Roth-Radcliff Saloon Doors


The doors enclose the toilet room form the larger bathroom:

Saloon Doors


Arts and Crafts End Table

February 13, 2012 | Filed in: Art Progress, commissions, Furniture | No Comments »

This table was a commission for a Christmas present this past December.  Cherry,  21 3/4″ ht x 16″ diameter top.


Steel Tree

February 6, 2012 | Filed in: Art Progress, Furniture, Metal | No Comments »

Steel Tree: hand forged steel, 77″ ht x 31″ diameter, Meg Thompson, 2011.
This fall I finally finished the Steel Tree I started a few years ago.   It began as a coat hanger.  But as I hammered the hot square metal into textured tree bark, it quickly became clear it was going to be more than a coat hanger.  At the ends of the branches I drew out the metal into curled leaves.  I then encouraged the piece to develop a rust film in places to give some depth of color to the steel.  Finally this fall I finished it with a rub-in metal oil.  You can see alternate images of it on the metal/sculpture page.


NIC show and Open Shop

December 5, 2011 | Filed in: Art Progress, Art Shows | No Comments »
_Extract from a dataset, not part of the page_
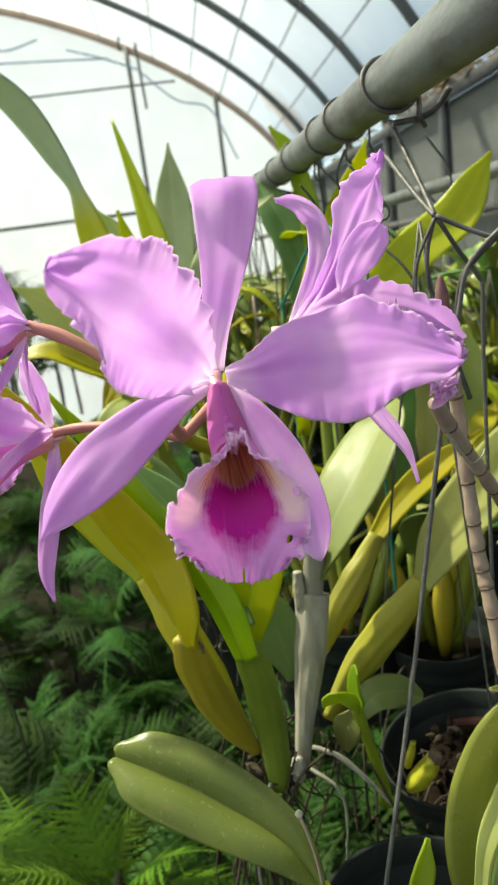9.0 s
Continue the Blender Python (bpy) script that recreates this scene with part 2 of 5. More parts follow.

I just wanted to thank everyone who came to my fall shows– in Laramie my first annual Open Shop and in Casper,  the Nicolaysen Art Museum’s Fall Art show and sale.  Thanks for everyone who came out to our place for the Open Shop and endured the chili and company and weather. 😉  And thanks to my friends and family who came by the NIC to say hi and see all the great art.  Both events went well.

Now I am trying to settle in for the winter and get to some custom projects that were on hold until after the shows.  It has been wonderful coming back home and starting up my business here.  I can never thank enough, all the folks who have supported me along the way and since we arrived here last May.  Moving is overwhelming, but the welcome we have received makes it wonderful.  Thank you!

Open Shop Highlight:   My friend Amy showed up on her mule, Manny, in a snowstorm.  And they both insisted on riding the 5 miles back as well, in the said snowstorm.  I love Wyoming.